A couple of things should be pointed out. The guidance only gives lawyers the ability to write Sharia-compliant wills at the request of Muslims who want it. There is nothing in the guidance that forces lawyers to write Sharia wills for non-Muslims.
But there is little doubt that by establishing another legal philosophy at odds with traditional British law, the latter is undermined.
The guidance, quietly published this month and distributed to solicitors in England and Wales, details how wills should be drafted to fit Islamic traditions while being valid under British law.
It suggests deleting or amending standard legal terms and even words such as “children” to ensure that those deemed “illegitimate” are denied any claim over the inheritance.
It recommends that some wills include a declaration of faith in Allah which would be drafted at a local mosque, and hands responsibility for drawing up some papers to Sharia courts.
The guidance goes on to suggest that Sharia principles could potentially overrule British practices in some disputes, giving examples of areas that would need to be tested in English courts.
Currently, Sharia principles are not formally addressed by or included in Britain’s laws.
However, a network of Sharia courts has grown up in Islamic communities to deal with disputes between Muslim families.
A few are officially recognised tribunals, operating under the Arbitration Act.
They have powers to set contracts between parties, mainly in commercial disputes, but also to deal with issues such as domestic violence, family disputes and inheritance battles.
But many more unofficial Sharia courts are also in operation.
Parliament has been told of a significant network of more informal Sharia tribunals and “councils”, often based in mosques, dealing with religious divorces and even child custody matters in line with religious teaching.
They offer “mediation” rather than adjudication, although some hearings are laid out like courts with religious scholars or legal experts sitting in a manner more akin to judges than counsellors.
One study estimated that there were now around 85 Sharia bodies operating in Britain. But the new Law Society guidance represents the first time that an official legal body has recognised the legitimacy of some Sharia principles.

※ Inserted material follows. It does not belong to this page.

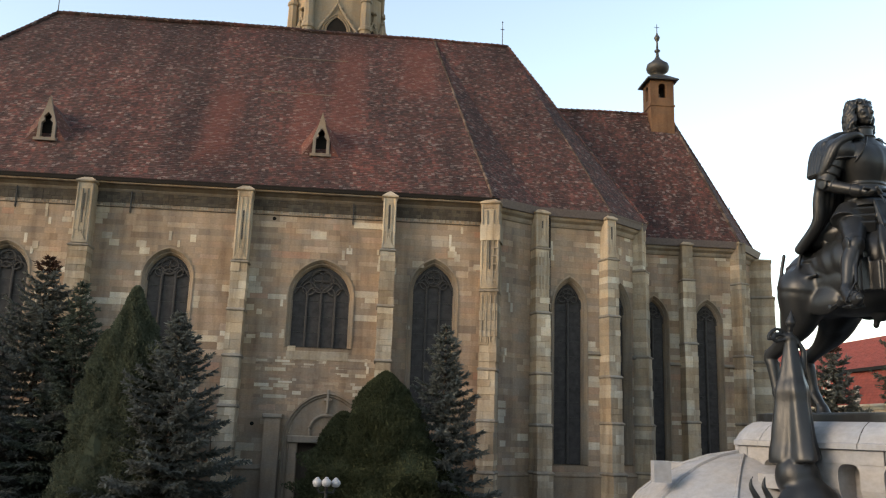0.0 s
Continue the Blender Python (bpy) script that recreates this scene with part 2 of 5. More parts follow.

The road to ruin? Perhaps not, but it's a road that leads to a dead end. Eventually, Brits are going to have to decide just how far they take this bow to diversity and multi-culturalism by allowing one part of their population to develop separate legal and cultural values and institutions. Will Muslims demand being tried for murder in a Sharia court? Or theft, where the punishment is lopping off a hand? The more authorities give, the more the Muslim minority will take.